How much longer will IPv4 be relevant?

I am studying for my CCNA, and a lot of it focuses on IPv4. IPv6 was first developed in the 90’s and has been gaining traction for a while. How long will it be until version 4 is left in the dust?

Moved to IMHO.

Colibri
General Questions Moderator

A decade, at least.
There will still be loads of embedded devices using IPv4 in 10 years.

Providers of network content have this fetishistic fixation with geolocating client systems in order to enforce the will of their media overlords (i.e., region-fencing of content. Think, "we can’t release this movie in Europe until 6 weeks after it’s released in the US, so we embargo it online from European IP addresses as well.)

Apparently, the technological marvel which is IP-based geolocation doesn’t work for IPv6.

Until Netflix and the other media net providers can figure out how to geofence you, IPv6 is a nonstarter.

If you’re just looking into start a networking career now, I feel fairly confident in predicting that the for first third to half of your career (assuming it’s a full career in the field) you will deal with IPv4 primarily. Maybe less if you work with a larger service provider, more if you’re working in a corporate environment.

The primary drive for IPv6 is the lack of new address space for new devices. There’s no real incentive to go and redesign working networks, so there’s no real reason to assume they’re going to go away anytime soon.

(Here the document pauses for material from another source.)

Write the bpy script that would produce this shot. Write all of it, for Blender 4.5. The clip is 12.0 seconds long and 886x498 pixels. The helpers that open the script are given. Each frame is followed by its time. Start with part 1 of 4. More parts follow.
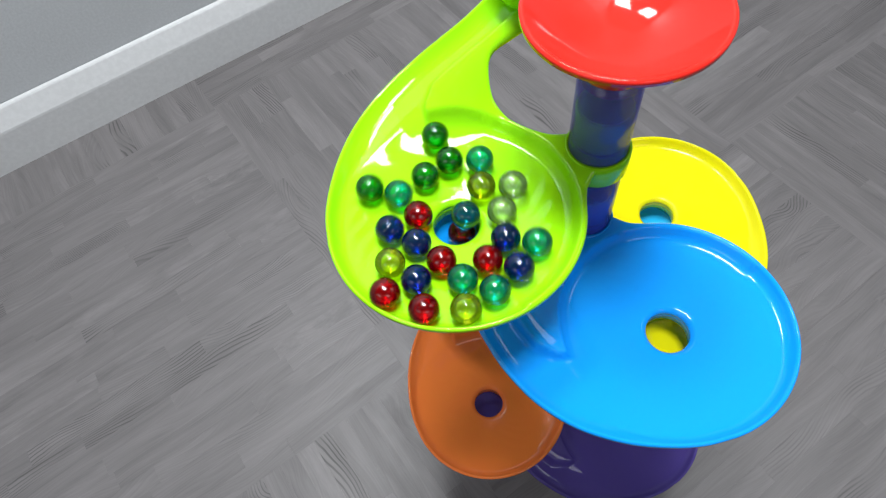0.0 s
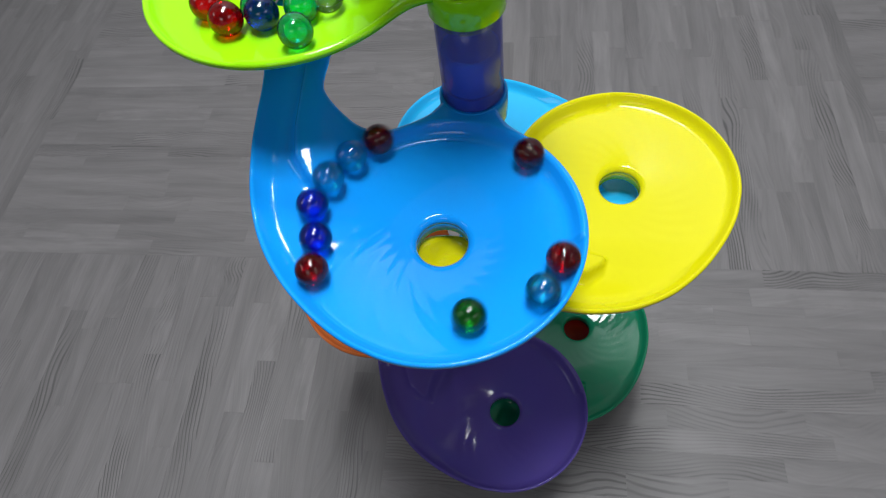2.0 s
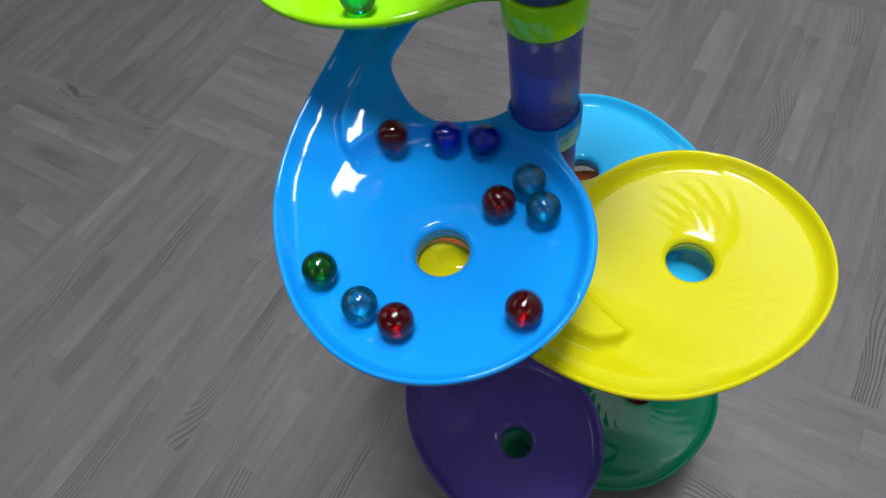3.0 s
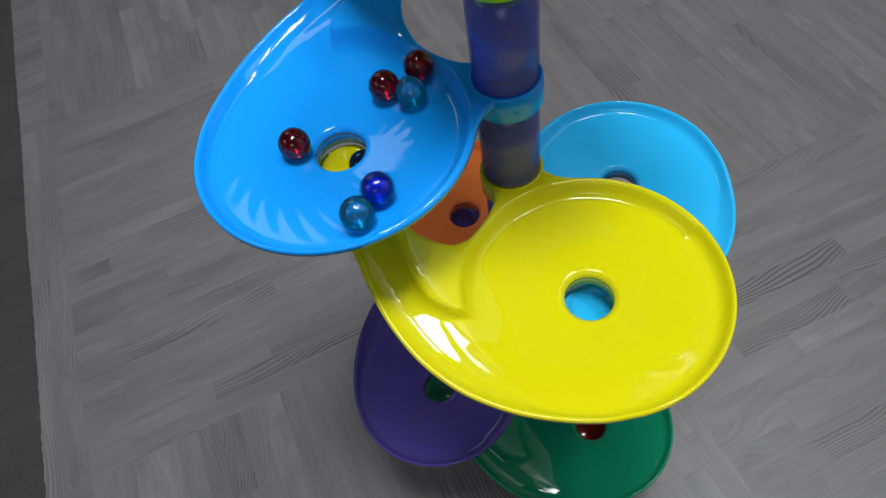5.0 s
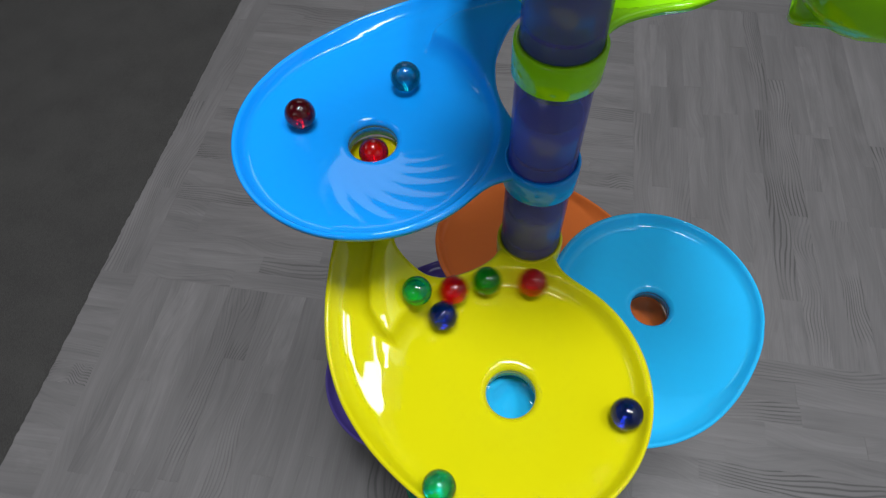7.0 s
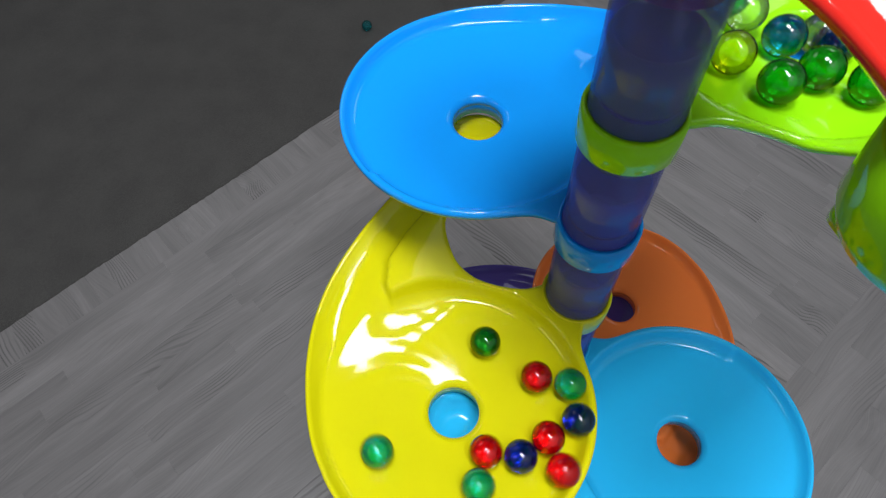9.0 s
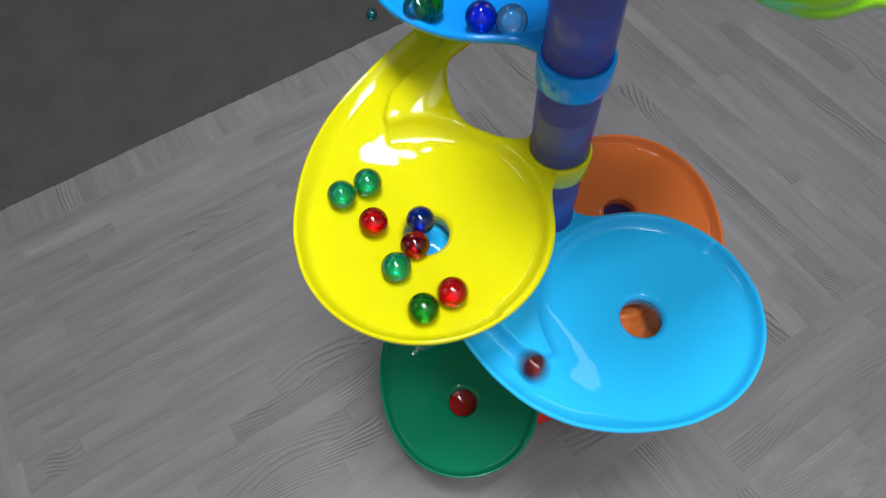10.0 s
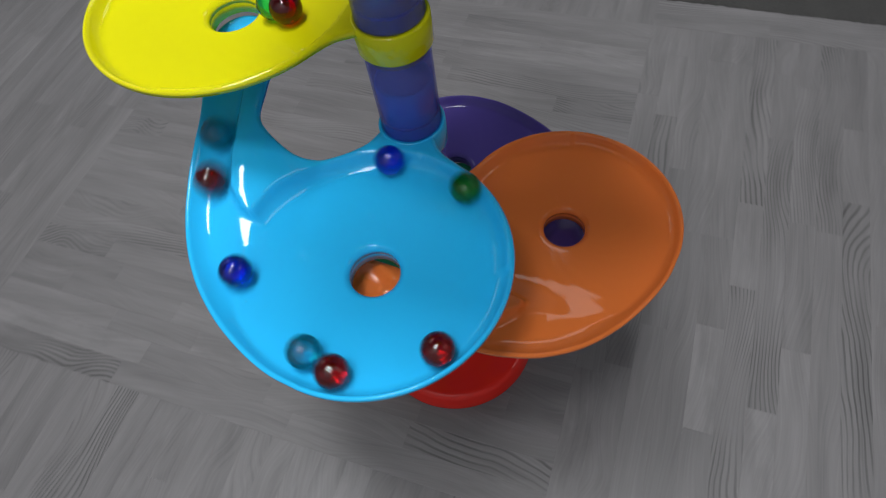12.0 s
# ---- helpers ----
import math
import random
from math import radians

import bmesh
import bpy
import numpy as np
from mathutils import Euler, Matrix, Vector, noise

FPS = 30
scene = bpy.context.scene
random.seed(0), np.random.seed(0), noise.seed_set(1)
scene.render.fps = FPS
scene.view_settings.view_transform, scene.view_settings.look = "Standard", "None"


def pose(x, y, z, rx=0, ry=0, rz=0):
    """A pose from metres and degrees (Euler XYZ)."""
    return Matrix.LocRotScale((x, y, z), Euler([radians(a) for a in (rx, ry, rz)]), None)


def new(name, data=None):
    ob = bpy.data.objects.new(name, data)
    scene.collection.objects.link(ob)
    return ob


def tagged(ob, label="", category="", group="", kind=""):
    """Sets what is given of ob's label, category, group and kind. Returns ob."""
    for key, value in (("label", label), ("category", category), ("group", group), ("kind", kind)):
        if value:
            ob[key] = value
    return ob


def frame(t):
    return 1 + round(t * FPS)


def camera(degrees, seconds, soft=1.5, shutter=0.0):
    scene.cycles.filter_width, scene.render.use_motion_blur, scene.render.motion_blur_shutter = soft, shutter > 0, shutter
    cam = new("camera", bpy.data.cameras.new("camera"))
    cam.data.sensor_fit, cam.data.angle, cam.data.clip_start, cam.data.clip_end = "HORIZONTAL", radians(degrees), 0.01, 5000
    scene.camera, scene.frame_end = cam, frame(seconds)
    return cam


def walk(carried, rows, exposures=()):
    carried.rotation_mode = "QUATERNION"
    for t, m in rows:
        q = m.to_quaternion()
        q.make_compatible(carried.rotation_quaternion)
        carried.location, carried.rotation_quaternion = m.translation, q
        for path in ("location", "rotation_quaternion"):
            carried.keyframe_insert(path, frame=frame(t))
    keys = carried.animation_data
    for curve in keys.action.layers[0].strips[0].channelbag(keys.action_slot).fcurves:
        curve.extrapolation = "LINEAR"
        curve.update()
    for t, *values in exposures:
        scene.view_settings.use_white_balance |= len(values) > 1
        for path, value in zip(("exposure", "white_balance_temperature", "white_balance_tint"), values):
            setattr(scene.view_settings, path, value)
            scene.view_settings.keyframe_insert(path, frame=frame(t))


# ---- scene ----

import itertools
from mathutils.geometry import delaunay_2d_cdt

# camera and its walk
PATH = [
    (0.0, pose(-0.1645, -0.1674, 0.7838, 30.36, 4.77, -28.72)),
    (0.2, pose(-0.1590, -0.1724, 0.7729, 30.50, 4.88, -28.83)),
    (0.5, pose(-0.1489, -0.1824, 0.7585, 31.07, 4.50, -26.96)),
    (0.7, pose(-0.1354, -0.1948, 0.7424, 30.83, 4.42, -24.52)),
    (1.0, pose(-0.0937, -0.2091, 0.7160, 30.38, 4.89, -17.39)),
    (1.2, pose(-0.0695, -0.2183, 0.7041, 29.16, 4.47, -11.08)),
    (1.5, pose(-0.0256, -0.2366, 0.6911, 29.46, 4.44, -3.42)),
    (2.0, pose(0.0597, -0.2429, 0.6836, 31.16, 5.69, 12.00)),
    (2.5, pose(0.0856, -0.2306, 0.6895, 32.93, 5.43, 24.84)),
    (3.0, pose(0.1202, -0.1941, 0.6665, 32.50, 7.74, 36.84)),
    (3.5, pose(0.1405, -0.1733, 0.6534, 30.26, 6.14, 44.69)),
    (3.7, pose(0.1553, -0.1605, 0.6546, 31.04, 6.29, 47.52)),
    (5.3, pose(0.2285, -0.0575, 0.6516, 32.43, 6.29, 78.83)),
    (5.5, pose(0.2240, -0.0494, 0.6454, 32.94, 4.78, 82.53)),
    (6.0, pose(0.2081, -0.0342, 0.6525, 32.39, 3.89, 91.91)),
    (6.5, pose(0.1938, -0.0250, 0.6704, 30.54, 2.23, 98.10)),
    (6.7, pose(0.2000, -0.0115, 0.6723, 31.11, 2.18, 100.97)),
    (8.3, pose(0.1690, 0.1140, 0.6496, 31.22, 0.40, 134.07)),
    (8.5, pose(0.1533, 0.1124, 0.6499, 31.64, 1.33, 137.33)),
    (9.0, pose(0.1348, 0.0890, 0.6674, 30.69, 2.35, 145.02)),
    (9.5, pose(0.1377, 0.1265, 0.6886, 30.64, 0.94, 150.97)),
    (10.0, pose(0.1418, 0.1781, 0.6509, 28.78, 2.49, 155.15)),
    (10.5, pose(0.1071, 0.2111, 0.6007, 30.71, 1.20, 161.26)),
    (10.8, pose(0.0639, 0.2342, 0.5696, 31.00, 2.36, 165.64)),
    (11.0, pose(0.0425, 0.2408, 0.5527, 31.68, 3.47, 170.05)),
    (11.2, pose(0.0070, 0.2436, 0.5414, 31.71, 4.03, 174.05)),
    (11.5, pose(-0.0452, 0.2390, 0.5392, 32.33, 5.11, -177.55)),
    (11.8, pose(-0.1034, 0.2150, 0.5419, 31.07, 5.66, -163.72)),
    (12.0, pose(-0.1408, 0.1983, 0.5503, 31.20, 5.76, -154.82)),
]
cam = camera(70.9, 12.0, soft=1.2, shutter=0.25)
EXPOSURES = [(0.0, 0.32), (0.7, 0.26), (1.5, 0.12), (2.5, -0.06), (3.5, -0.18), (6.5, -0.24), (9.0, -0.16), (9.5, 0.0), (10.0, 0.12), (10.5, 0.1), (11.0, 0.06), (12.0, -0.12)]
walk(cam, PATH, EXPOSURES)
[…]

It depends. If you are planning on working at an ISP or something like that you’ll be using it already. If you are planning on working pretty much anywhere else though, realistically it will be with you for your entire career…IMHO. It certainly will be here for the duration of my own career anyway. Once RFC-1918 was implemented (and yeah, I was around in the bad old days before that), it basically took a lot of the pressure off. As we have basically hit the wall (in 2011 IIRC) already and we leveraged past it (using technology that embeds IPv4 in IPv6 packets), and with RFC-1918 it’s just not a huge priority. There is just such a huge base of IPv4 both in use and knowledge base that it’s not going away…we will just keep kicking the can down the road for decades at least.

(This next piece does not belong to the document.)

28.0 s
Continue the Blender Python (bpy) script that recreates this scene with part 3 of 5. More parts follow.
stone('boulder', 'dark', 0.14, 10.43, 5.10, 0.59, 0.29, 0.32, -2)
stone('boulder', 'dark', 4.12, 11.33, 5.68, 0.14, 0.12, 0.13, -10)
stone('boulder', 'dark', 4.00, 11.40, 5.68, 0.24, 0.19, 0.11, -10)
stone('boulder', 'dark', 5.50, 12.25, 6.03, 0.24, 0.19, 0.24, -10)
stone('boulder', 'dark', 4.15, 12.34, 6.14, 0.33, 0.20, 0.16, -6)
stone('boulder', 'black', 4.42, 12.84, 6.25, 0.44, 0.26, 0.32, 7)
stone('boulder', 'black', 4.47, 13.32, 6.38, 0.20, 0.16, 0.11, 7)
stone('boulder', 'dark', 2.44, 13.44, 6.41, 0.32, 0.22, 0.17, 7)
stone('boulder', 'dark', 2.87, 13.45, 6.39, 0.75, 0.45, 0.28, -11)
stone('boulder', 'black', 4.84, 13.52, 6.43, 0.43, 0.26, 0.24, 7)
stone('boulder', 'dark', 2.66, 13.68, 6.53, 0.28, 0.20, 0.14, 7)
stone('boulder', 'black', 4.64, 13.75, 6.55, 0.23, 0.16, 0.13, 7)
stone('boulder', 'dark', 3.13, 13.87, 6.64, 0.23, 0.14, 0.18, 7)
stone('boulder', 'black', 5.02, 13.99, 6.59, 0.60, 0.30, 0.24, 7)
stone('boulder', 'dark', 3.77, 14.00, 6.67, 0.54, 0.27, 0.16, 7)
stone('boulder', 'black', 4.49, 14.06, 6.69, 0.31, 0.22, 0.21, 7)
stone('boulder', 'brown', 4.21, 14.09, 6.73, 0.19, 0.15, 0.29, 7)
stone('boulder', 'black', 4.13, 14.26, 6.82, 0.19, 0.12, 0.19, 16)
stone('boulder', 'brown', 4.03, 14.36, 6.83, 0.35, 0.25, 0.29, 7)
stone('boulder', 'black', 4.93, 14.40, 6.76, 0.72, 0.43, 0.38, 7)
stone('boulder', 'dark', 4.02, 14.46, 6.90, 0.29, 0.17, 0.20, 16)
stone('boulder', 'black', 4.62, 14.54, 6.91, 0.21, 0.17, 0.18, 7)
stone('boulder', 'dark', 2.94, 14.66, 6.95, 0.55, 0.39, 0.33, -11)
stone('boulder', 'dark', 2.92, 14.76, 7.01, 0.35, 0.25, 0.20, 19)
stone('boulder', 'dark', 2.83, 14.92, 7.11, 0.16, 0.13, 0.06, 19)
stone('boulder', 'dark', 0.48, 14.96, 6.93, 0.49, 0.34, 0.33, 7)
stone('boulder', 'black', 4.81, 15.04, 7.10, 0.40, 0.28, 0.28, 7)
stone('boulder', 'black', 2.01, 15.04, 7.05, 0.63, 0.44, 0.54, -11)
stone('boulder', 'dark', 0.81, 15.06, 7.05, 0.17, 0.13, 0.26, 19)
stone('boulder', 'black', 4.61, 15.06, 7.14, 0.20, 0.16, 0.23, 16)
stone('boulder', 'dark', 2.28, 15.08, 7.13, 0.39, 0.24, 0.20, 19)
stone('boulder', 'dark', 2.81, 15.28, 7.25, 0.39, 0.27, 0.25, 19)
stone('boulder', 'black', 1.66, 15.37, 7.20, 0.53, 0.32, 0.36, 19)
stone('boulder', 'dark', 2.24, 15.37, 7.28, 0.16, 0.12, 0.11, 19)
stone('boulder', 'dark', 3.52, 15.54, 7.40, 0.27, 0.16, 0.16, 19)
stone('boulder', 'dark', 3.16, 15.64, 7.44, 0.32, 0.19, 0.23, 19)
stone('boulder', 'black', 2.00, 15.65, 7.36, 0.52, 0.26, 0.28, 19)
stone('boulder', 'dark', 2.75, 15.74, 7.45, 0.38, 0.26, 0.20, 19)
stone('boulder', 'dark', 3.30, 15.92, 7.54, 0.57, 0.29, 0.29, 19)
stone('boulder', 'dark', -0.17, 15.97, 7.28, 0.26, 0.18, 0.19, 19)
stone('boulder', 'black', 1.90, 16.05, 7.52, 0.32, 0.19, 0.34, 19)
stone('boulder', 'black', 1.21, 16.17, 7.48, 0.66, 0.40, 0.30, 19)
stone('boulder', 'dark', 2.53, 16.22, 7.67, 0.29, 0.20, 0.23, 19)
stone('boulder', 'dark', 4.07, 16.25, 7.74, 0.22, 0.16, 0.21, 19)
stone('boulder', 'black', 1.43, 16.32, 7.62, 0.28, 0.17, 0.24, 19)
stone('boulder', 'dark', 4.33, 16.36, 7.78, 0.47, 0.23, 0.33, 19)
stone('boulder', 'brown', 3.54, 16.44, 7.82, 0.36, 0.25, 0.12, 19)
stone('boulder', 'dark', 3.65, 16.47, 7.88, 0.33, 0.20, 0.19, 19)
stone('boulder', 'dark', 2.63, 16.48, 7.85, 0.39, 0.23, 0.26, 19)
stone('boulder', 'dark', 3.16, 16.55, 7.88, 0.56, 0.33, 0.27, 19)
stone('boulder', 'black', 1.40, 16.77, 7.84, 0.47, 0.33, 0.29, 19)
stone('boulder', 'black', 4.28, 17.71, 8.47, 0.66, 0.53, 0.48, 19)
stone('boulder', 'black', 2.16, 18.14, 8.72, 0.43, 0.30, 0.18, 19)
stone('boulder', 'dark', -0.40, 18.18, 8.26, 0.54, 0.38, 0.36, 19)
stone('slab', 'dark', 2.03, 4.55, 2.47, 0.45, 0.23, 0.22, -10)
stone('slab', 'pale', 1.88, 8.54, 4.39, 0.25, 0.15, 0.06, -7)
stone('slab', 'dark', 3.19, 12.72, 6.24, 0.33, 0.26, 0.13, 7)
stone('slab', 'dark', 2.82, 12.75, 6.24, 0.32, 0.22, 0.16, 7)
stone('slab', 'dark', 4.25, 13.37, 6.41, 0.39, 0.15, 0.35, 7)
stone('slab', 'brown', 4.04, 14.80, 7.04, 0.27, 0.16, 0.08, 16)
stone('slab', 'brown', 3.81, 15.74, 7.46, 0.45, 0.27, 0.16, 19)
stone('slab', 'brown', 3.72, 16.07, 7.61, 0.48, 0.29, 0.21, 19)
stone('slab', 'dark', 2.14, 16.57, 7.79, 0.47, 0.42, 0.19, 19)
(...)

YMMV, but my guess is, at a CCNA level you will never even see IPv6. Unless you go on and get your CCIE and work for an ISP or the IANA or something involved in the core internet you probably won’t see it at all. Your ISP connections will LOOK like IPv4 to you, and your internal RFC-1918 network will be IPv4 most likely, unless you just want to be different.

ETA: Your instructors might tell you something completely different, of course…and, basically, it won’t hurt you to learn it. It’s really not all that difficult or complex, especially with all the tools available today.

Nope. The internet is moving to IPv6 out of sheer necessity.

From last September:

http://www.networkworld.com/article/2985340/ipv6/arin-finally-runs-out-of-ipv4-addresses.html

http://teamarin.net/blog/

They’ve been saying that since the 90s…

I’ve worked in Network Support for the last 2 years. During my product training we covered 6to4 and NAT64 and IPv6 DNS and a pile of IPv6 config.

Since then, I’ve worked well over a thousand tickets for customers all over the world and have never had an IPv6 case. I know some of our customers do use it, but the vast, vast majority of our customers use IPv4 for everything.
That said, we sell CGNAT solutions as well, which help to maintain the status quo in a world running out of IPv4 addresses.

For the company I work for, we actually turn off IPV6 on some computers, because the machines can’t handle it, and it causes issues in their network connections.

Simply, its kind of like asking “Do I need to learn DOS? Nobody uses DOS anymore…”. You end up using many simplified DOS commands on a daily basis to check things, or to clear things.

IPV4 isn’t going away any time soon.

Right. The Windows command shell is still heavily based on DOS, so a good knowledge of DOS helps immensely in using it. Understanding the history of DOS also tells you quite a bit as to WHY the Windows command shell is a little quirky compared to other systems (e.g. Unix).

Every time it looks like they’re going to run out, something is done to fix it. In the 90s we were doomed and then people started using NAT. It’s to the point where I’m starting to think that this will happen indefinitely.

IPv4 will be around for a long, long time. Most business networks don’t need the address space, Subnetting a 10. will provide all but the largest businesses all the space they need.

IPv6 will be used at the edges.

The CCNA v2 has a bit of IPv6. The CCNA v3, coming in Spetember iirc, has a lot more. And it has a ton of other stuff as well, BGP, Etherchannel both PAGP and LACP, OSPF v3 for IPv6. EIGRP for IPv6, HSRP. And a lot more.

I hope to get mine before the new test. About the only area I really need to work on is IPv6 bcause I never use it.